── Data excerpt

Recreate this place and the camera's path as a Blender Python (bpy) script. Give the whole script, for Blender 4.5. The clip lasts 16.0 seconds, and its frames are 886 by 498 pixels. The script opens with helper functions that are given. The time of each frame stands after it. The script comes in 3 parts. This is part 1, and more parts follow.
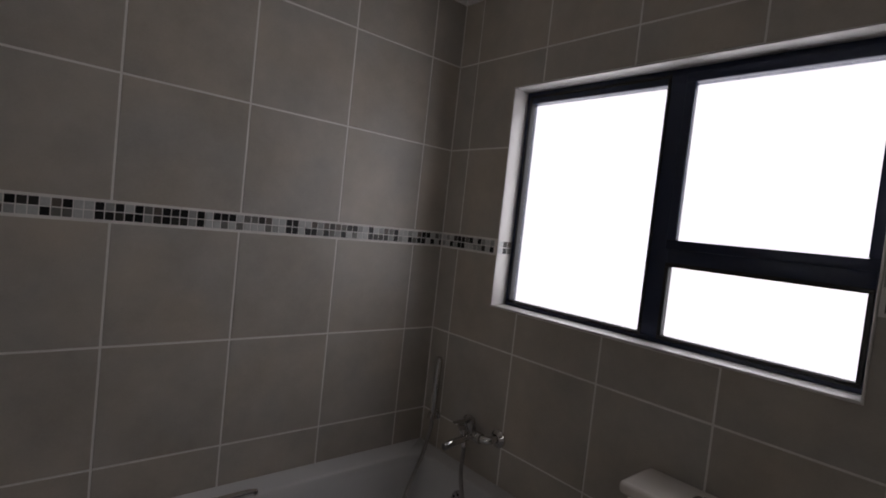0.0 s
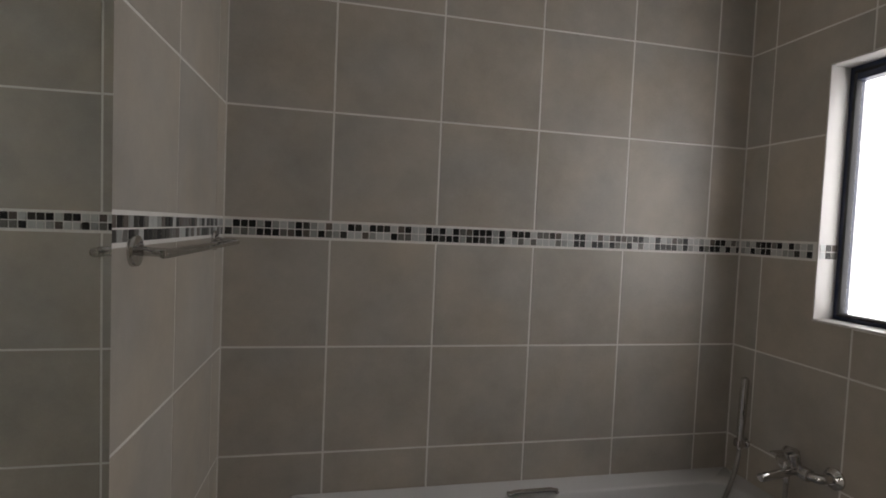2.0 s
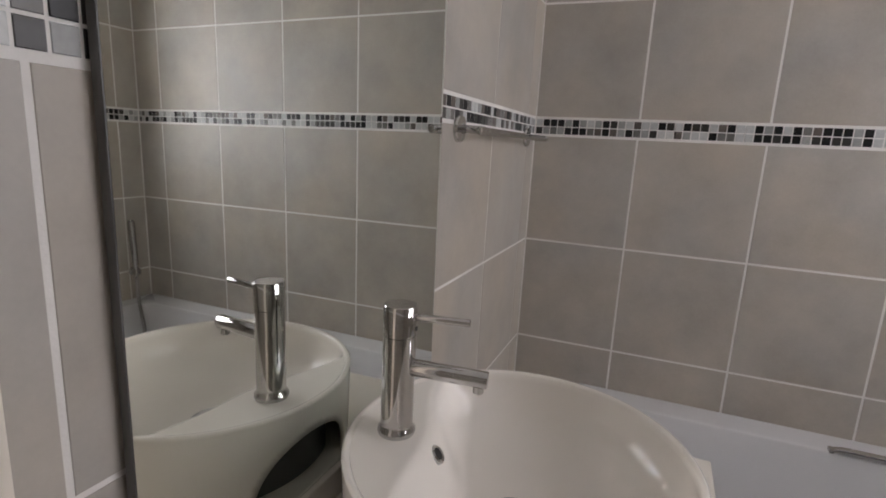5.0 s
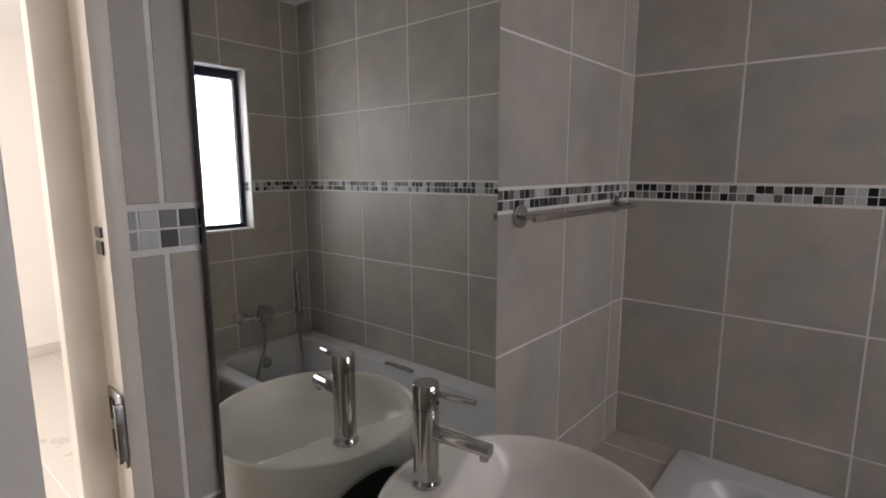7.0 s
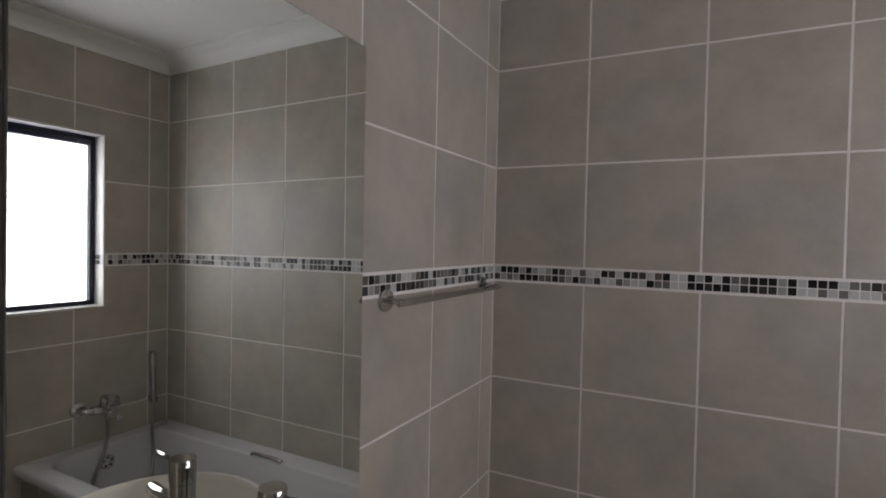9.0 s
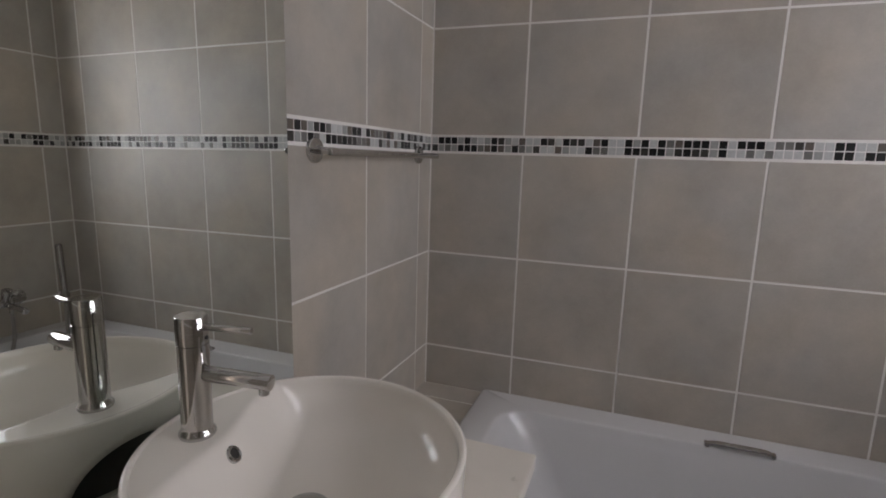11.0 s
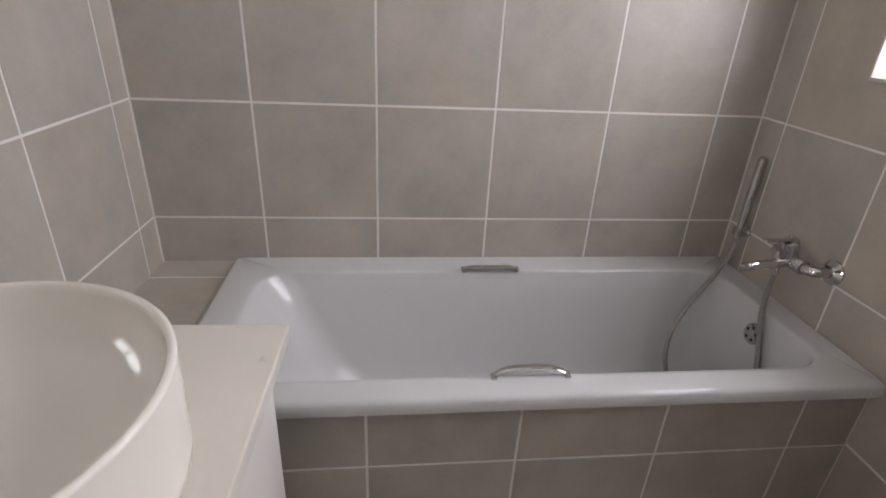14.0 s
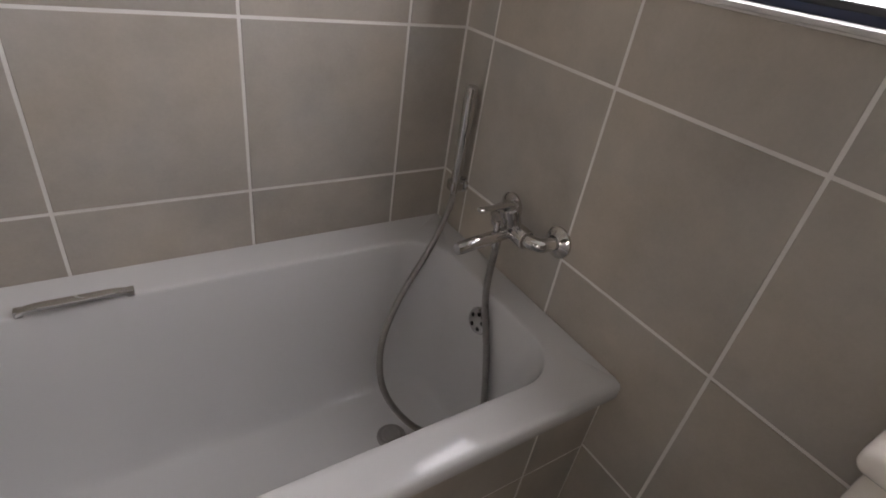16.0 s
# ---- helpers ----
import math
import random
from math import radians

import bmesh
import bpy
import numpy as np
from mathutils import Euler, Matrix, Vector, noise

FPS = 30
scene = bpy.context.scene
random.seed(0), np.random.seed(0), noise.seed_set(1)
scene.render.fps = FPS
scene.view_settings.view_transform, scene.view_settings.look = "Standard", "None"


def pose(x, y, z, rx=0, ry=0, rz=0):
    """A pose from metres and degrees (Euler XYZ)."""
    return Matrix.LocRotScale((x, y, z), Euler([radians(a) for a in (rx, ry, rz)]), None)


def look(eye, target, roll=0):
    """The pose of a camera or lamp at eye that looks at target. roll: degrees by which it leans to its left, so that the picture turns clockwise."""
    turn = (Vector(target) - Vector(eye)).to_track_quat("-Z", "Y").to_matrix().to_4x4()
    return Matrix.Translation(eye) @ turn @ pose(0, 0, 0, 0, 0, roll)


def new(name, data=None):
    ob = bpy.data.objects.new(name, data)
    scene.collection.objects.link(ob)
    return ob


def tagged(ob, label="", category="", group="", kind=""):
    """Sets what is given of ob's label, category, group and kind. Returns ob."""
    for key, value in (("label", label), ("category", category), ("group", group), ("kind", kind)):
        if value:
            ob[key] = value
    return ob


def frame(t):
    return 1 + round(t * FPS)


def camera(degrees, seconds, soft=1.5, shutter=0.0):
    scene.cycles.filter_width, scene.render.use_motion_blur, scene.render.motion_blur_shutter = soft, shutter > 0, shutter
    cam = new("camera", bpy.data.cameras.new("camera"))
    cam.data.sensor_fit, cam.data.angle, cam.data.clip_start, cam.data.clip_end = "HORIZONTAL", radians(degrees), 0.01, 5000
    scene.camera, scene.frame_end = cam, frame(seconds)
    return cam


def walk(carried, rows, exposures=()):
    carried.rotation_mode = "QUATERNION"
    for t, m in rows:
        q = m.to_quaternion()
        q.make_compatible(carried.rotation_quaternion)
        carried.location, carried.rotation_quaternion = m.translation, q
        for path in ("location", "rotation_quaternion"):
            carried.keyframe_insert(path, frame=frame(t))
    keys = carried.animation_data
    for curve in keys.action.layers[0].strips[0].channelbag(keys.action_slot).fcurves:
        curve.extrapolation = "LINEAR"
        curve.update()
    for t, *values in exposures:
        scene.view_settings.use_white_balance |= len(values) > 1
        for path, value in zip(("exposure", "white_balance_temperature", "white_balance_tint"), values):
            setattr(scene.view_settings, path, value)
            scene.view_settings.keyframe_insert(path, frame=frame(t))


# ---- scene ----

────

**Task directions:**
In your copy of the listing above, reproduce each line exactly and omit all pictures.

**Result:**
Recreate this place and the camera's path as a Blender Python (bpy) script. Give the whole script, for Blender 4.5. The clip lasts 16.0 seconds, and its frames are 886 by 498 pixels. The script opens with helper functions that are given. The time of each frame stands after it. The script comes in 3 parts. This is part 1, and more parts follow.
0.0 s
2.0 s
5.0 s
7.0 s
9.0 s
11.0 s
14.0 s
16.0 s
# ---- helpers ----
import math
import random
from math import radians

import bmesh
import bpy
import numpy as np
from mathutils import Euler, Matrix, Vector, noise

FPS = 30
scene = bpy.context.scene
random.seed(0), np.random.seed(0), noise.seed_set(1)
scene.render.fps = FPS
scene.view_settings.view_transform, scene.view_settings.look = "Standard", "None"


def pose(x, y, z, rx=0, ry=0, rz=0):
    """A pose from metres and degrees (Euler XYZ)."""
    return Matrix.LocRotScale((x, y, z), Euler([radians(a) for a in (rx, ry, rz)]), None)


def look(eye, target, roll=0):
    """The pose of a camera or lamp at eye that looks at target. roll: degrees by which it leans to its left, so that the picture turns clockwise."""
    turn = (Vector(target) - Vector(eye)).to_track_quat("-Z", "Y").to_matrix().to_4x4()
    return Matrix.Translation(eye) @ turn @ pose(0, 0, 0, 0, 0, roll)


def new(name, data=None):
    ob = bpy.data.objects.new(name, data)
    scene.collection.objects.link(ob)
    return ob


def tagged(ob, label="", category="", group="", kind=""):
    """Sets what is given of ob's label, category, group and kind. Returns ob."""
    for key, value in (("label", label), ("category", category), ("group", group), ("kind", kind)):
        if value:
            ob[key] = value
    return ob


def frame(t):
    return 1 + round(t * FPS)


def camera(degrees, seconds, soft=1.5, shutter=0.0):
    scene.cycles.filter_width, scene.render.use_motion_blur, scene.render.motion_blur_shutter = soft, shutter > 0, shutter
    cam = new("camera", bpy.data.cameras.new("camera"))
    cam.data.sensor_fit, cam.data.angle, cam.data.clip_start, cam.data.clip_end = "HORIZONTAL", radians(degrees), 0.01, 5000
    scene.camera, scene.frame_end = cam, frame(seconds)
    return cam


def walk(carried, rows, exposures=()):
    carried.rotation_mode = "QUATERNION"
    for t, m in rows:
        q = m.to_quaternion()
        q.make_compatible(carried.rotation_quaternion)
        carried.location, carried.rotation_quaternion = m.translation, q
        for path in ("location", "rotation_quaternion"):
            carried.keyframe_insert(path, frame=frame(t))
    keys = carried.animation_data
    for curve in keys.action.layers[0].strips[0].channelbag(keys.action_slot).fcurves:
        curve.extrapolation = "LINEAR"
        curve.update()
    for t, *values in exposures:
        scene.view_settings.use_white_balance |= len(values) > 1
        for path, value in zip(("exposure", "white_balance_temperature", "white_balance_tint"), values):
            setattr(scene.view_settings, path, value)
            scene.view_settings.keyframe_insert(path, frame=frame(t))


# ---- scene ----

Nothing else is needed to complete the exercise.